>> START
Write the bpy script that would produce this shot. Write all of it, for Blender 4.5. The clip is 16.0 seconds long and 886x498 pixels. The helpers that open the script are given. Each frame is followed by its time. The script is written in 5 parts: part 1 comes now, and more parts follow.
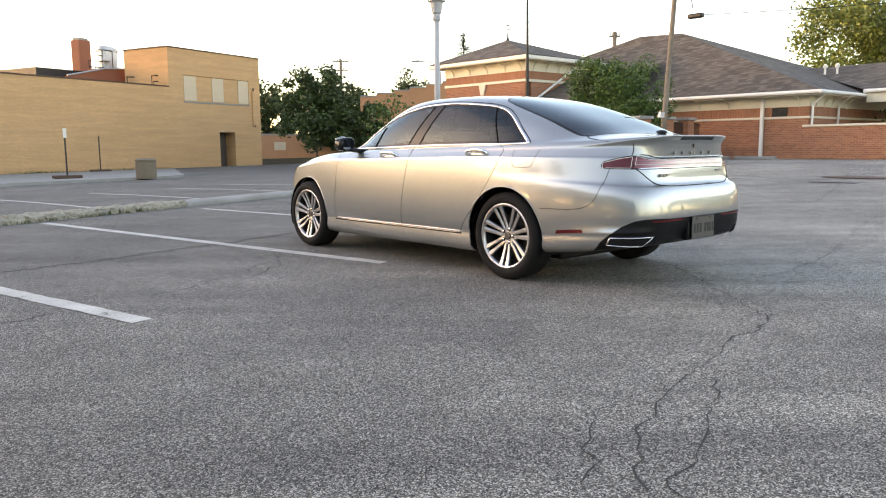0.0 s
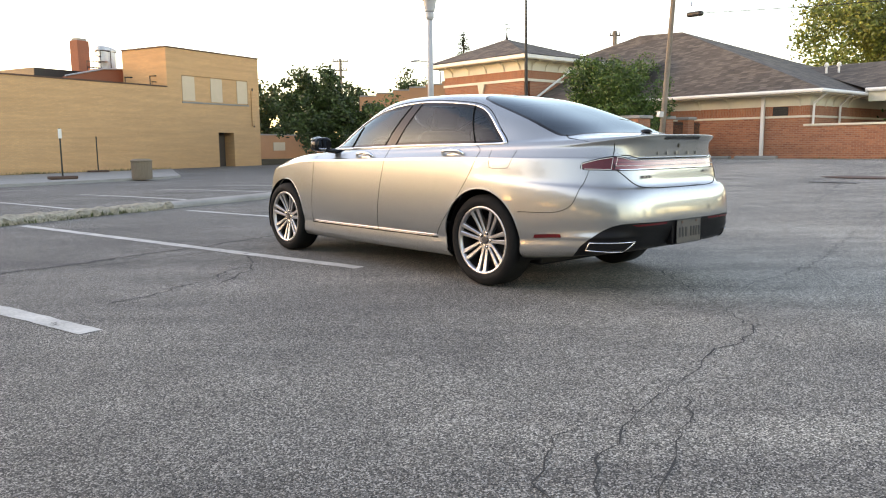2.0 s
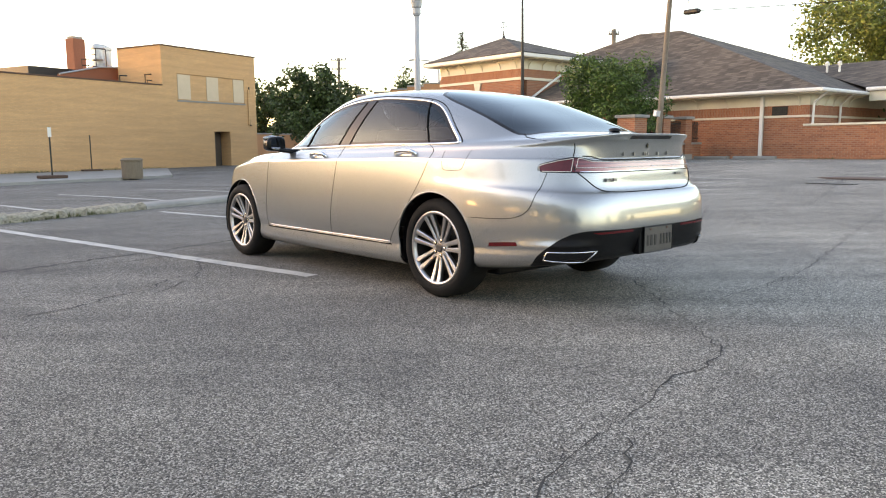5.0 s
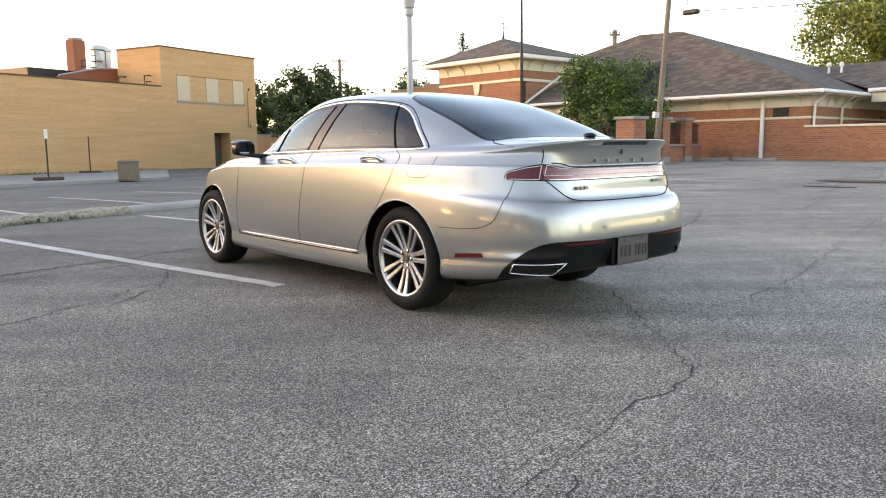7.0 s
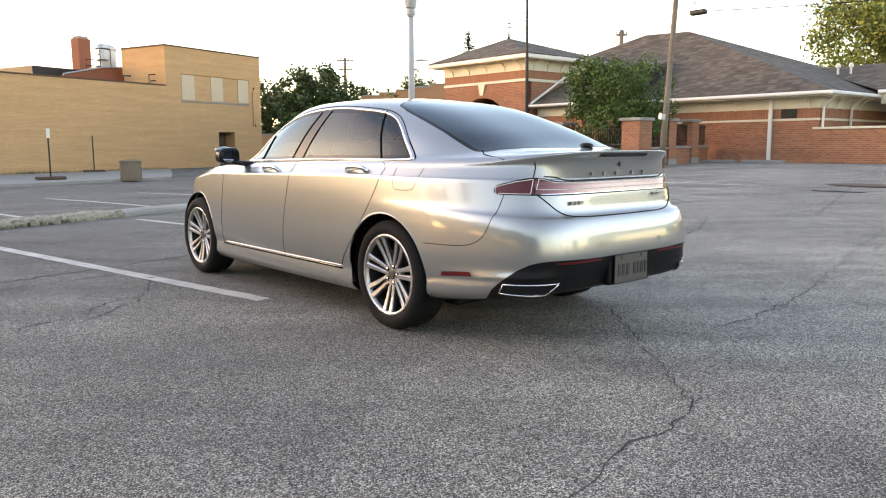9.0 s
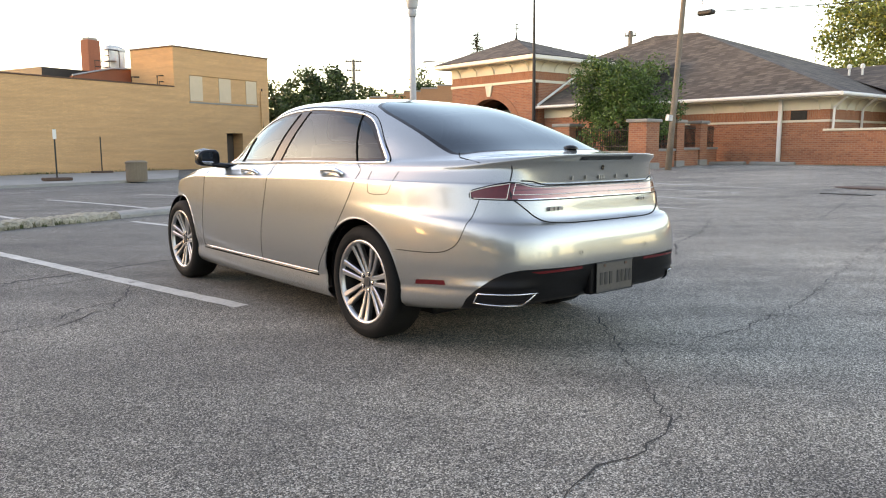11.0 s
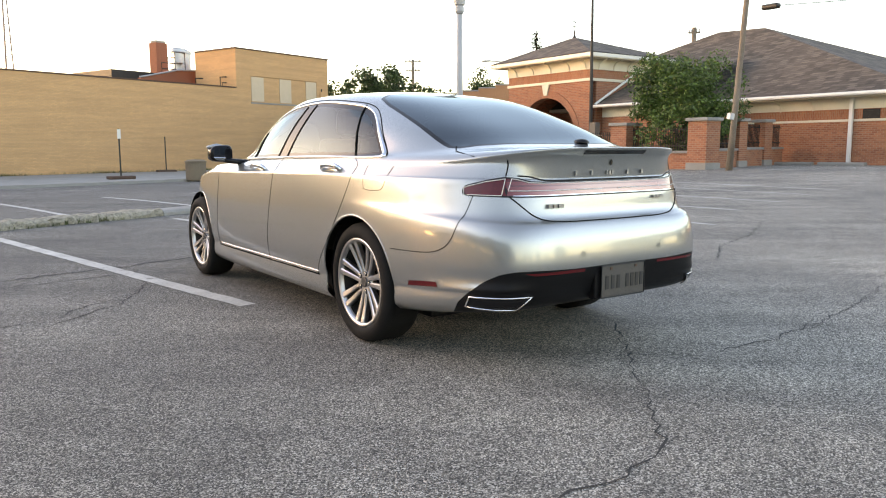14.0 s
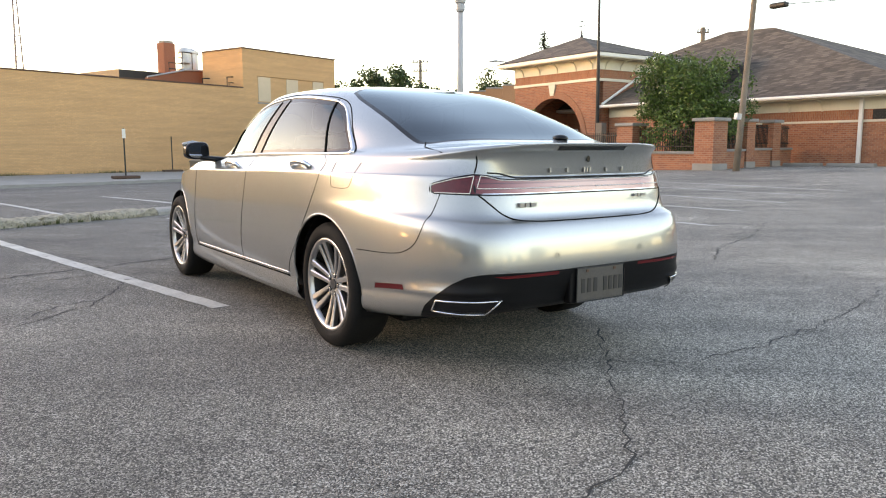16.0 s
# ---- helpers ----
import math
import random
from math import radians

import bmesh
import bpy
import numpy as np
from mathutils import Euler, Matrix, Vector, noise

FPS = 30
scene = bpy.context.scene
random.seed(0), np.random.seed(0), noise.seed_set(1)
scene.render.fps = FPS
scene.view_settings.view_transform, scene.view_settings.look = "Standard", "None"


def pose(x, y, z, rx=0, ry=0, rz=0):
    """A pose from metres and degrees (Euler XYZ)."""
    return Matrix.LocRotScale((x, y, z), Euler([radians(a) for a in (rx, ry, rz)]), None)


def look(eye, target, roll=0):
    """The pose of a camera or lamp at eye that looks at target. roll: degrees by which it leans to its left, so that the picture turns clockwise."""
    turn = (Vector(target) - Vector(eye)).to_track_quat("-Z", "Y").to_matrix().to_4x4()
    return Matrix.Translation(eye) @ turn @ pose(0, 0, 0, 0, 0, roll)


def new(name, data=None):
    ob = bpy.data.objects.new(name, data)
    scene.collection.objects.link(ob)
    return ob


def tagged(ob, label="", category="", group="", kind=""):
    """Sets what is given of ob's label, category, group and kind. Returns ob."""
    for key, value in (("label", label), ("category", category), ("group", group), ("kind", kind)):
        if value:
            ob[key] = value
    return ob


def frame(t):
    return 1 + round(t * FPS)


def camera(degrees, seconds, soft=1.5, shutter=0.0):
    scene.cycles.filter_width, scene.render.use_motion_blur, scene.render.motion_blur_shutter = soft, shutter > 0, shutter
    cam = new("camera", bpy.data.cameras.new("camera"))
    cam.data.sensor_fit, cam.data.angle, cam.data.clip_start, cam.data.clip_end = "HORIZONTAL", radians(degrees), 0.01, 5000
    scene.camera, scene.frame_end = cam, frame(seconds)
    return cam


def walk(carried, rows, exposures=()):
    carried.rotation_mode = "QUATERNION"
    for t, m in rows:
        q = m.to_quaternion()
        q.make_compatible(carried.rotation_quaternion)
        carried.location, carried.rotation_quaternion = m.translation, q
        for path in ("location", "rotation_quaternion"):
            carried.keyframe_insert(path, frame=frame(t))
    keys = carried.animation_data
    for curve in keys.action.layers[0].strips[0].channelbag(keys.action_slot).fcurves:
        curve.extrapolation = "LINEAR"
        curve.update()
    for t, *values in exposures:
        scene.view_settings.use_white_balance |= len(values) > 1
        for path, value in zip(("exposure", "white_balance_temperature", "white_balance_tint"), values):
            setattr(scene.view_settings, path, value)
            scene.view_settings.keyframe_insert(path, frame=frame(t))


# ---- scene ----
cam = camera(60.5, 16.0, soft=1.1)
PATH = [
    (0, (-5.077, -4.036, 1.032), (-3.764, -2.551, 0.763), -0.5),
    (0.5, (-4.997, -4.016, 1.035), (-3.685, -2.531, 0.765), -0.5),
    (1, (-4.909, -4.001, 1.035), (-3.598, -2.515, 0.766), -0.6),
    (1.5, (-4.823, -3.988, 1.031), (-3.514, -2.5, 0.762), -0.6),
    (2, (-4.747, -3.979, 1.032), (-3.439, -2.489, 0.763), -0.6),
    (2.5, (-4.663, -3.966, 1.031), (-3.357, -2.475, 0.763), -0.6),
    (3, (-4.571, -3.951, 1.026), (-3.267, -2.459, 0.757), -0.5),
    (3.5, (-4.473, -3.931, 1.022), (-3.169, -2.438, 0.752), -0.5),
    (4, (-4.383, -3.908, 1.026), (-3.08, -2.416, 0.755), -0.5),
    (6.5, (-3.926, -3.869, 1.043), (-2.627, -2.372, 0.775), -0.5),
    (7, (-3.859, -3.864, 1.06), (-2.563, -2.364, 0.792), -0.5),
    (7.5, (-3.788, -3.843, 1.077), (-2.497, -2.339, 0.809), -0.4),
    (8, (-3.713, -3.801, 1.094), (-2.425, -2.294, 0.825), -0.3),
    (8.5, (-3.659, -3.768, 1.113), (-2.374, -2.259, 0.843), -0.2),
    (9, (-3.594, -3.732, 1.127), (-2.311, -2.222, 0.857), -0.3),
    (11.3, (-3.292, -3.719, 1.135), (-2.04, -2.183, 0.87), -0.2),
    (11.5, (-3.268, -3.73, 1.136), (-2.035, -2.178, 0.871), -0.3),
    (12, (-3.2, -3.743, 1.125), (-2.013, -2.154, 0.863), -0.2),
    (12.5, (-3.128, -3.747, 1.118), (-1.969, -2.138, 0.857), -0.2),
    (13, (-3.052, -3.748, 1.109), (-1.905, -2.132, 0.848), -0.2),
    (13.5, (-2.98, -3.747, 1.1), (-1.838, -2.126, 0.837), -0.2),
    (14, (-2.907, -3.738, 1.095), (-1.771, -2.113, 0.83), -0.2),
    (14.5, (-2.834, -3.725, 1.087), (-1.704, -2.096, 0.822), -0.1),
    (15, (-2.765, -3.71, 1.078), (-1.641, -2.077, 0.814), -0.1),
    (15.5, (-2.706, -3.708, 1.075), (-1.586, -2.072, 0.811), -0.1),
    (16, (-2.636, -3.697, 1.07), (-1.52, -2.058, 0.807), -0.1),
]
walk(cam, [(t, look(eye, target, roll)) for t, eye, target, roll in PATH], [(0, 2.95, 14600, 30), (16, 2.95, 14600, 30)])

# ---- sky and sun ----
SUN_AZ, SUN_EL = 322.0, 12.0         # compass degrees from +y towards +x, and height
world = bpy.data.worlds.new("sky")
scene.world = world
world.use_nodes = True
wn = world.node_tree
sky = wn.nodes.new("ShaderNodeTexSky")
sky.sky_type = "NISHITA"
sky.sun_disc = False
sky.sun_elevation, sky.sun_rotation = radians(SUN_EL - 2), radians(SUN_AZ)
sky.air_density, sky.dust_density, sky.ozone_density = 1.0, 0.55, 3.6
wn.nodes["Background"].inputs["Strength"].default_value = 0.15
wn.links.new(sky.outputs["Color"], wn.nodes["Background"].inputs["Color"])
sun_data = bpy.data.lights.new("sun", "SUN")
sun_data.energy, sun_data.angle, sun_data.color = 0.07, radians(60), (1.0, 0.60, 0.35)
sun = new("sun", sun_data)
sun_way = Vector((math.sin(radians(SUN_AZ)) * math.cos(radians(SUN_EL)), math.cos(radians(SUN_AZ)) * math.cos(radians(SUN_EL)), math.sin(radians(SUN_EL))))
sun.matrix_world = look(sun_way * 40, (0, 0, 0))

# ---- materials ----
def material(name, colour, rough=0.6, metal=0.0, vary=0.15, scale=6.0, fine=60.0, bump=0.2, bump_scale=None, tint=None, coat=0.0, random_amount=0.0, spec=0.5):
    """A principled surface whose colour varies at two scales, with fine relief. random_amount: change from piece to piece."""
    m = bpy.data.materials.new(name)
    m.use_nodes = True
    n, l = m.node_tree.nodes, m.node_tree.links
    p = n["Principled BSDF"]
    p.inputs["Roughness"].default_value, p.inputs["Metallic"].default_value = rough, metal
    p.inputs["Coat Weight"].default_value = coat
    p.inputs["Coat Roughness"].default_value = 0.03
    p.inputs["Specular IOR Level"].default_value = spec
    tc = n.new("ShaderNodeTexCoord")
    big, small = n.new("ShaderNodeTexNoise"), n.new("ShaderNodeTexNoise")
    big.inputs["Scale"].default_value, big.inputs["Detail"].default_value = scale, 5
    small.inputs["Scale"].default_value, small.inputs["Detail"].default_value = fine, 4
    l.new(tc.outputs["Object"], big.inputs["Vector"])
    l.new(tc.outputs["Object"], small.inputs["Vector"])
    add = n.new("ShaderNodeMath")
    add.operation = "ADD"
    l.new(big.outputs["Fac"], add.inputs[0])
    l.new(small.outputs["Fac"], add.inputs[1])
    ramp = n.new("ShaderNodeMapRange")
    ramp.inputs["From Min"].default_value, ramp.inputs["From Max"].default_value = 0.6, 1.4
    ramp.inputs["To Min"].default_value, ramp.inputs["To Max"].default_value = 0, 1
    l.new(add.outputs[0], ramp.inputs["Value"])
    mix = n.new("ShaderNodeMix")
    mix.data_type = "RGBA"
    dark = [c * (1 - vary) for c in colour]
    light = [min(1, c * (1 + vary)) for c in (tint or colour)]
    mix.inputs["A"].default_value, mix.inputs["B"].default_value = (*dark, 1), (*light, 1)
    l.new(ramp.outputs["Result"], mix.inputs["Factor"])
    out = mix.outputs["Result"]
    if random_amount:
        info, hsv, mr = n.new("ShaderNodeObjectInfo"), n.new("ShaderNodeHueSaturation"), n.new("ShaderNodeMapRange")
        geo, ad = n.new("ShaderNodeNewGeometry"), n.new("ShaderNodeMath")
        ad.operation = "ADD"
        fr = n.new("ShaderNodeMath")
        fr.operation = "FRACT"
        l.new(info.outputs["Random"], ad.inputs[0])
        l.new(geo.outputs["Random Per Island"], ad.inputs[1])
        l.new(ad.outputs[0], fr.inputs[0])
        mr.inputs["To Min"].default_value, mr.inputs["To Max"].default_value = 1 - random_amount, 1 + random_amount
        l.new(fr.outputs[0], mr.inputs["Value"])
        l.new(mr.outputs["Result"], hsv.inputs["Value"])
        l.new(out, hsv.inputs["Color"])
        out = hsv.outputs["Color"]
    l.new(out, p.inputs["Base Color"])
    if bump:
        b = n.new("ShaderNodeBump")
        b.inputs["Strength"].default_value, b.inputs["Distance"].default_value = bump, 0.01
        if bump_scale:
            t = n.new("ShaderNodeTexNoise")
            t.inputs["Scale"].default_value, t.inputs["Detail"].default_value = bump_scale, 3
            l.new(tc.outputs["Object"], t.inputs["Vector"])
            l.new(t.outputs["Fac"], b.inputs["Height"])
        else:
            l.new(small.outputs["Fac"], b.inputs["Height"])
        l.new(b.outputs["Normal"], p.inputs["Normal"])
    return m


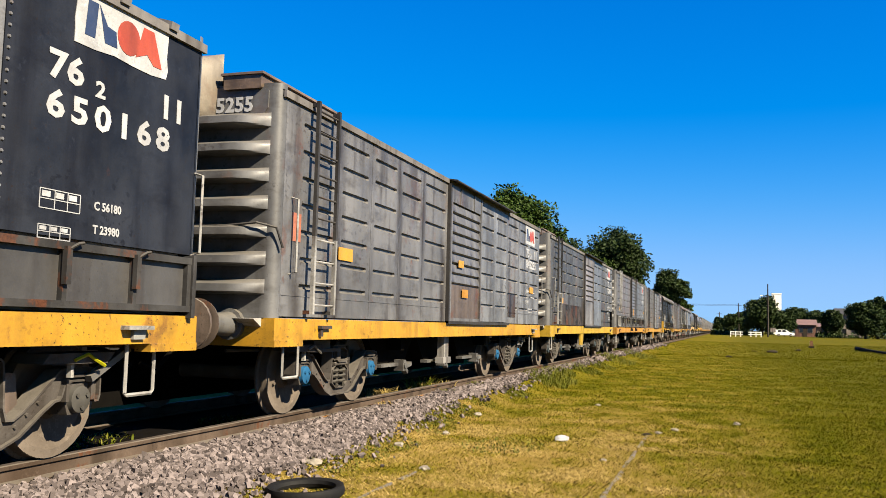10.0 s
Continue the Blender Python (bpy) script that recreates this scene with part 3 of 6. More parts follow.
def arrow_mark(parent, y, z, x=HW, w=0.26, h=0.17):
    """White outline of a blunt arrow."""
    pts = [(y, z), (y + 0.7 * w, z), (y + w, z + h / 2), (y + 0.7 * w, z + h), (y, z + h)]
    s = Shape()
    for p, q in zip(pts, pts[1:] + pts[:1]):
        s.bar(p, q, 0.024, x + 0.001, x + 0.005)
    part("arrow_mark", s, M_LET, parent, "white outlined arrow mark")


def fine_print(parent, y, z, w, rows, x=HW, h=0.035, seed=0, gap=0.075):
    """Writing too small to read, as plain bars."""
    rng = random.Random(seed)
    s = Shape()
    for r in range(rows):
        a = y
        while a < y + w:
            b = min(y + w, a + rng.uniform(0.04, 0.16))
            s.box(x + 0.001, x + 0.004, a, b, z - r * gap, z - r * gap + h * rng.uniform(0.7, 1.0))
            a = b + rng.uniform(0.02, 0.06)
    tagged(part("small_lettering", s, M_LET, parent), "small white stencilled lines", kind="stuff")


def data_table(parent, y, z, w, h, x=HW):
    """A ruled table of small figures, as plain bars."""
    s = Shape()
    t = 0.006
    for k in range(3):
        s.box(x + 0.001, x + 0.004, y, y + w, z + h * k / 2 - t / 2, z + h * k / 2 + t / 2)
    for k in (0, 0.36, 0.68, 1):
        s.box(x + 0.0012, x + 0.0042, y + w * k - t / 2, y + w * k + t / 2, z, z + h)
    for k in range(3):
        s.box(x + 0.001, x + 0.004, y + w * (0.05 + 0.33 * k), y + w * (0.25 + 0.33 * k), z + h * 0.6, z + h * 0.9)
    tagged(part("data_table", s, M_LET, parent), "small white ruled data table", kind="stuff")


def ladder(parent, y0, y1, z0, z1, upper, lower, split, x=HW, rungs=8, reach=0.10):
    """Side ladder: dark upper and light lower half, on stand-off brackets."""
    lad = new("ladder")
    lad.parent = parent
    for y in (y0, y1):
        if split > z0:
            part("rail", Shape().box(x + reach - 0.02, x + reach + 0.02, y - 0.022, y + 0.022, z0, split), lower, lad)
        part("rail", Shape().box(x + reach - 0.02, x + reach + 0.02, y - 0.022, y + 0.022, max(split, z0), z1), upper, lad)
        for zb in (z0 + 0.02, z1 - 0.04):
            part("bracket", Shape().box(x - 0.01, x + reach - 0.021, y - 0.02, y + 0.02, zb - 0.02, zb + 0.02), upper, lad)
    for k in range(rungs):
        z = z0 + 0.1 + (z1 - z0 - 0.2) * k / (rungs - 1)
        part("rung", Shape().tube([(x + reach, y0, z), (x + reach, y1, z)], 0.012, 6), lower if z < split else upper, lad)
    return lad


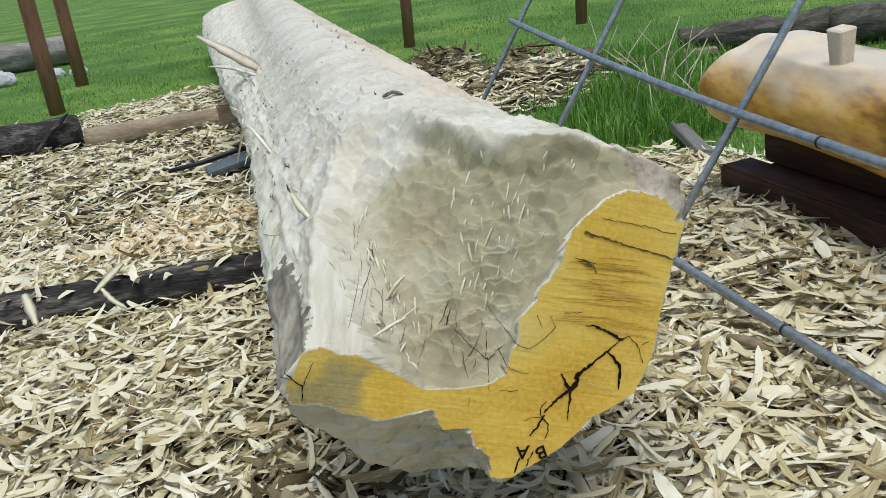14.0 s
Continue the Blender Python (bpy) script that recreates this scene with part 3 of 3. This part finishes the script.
>> END
Check each line of the entries for the string "name". Copy the lines that have it.

*Exercise answer*:
def new(name, data=None):
    ob = bpy.data.objects.new(name, data)
def material(name, colour, rough=0.6, metal=0.0, vary=0.15, scale=6.0, fine=60.0, bump=0.2, bump_scale=None, tint=None, coat=0.0, random_amount=0.0, spec=0.5):
    m = bpy.data.materials.new(name)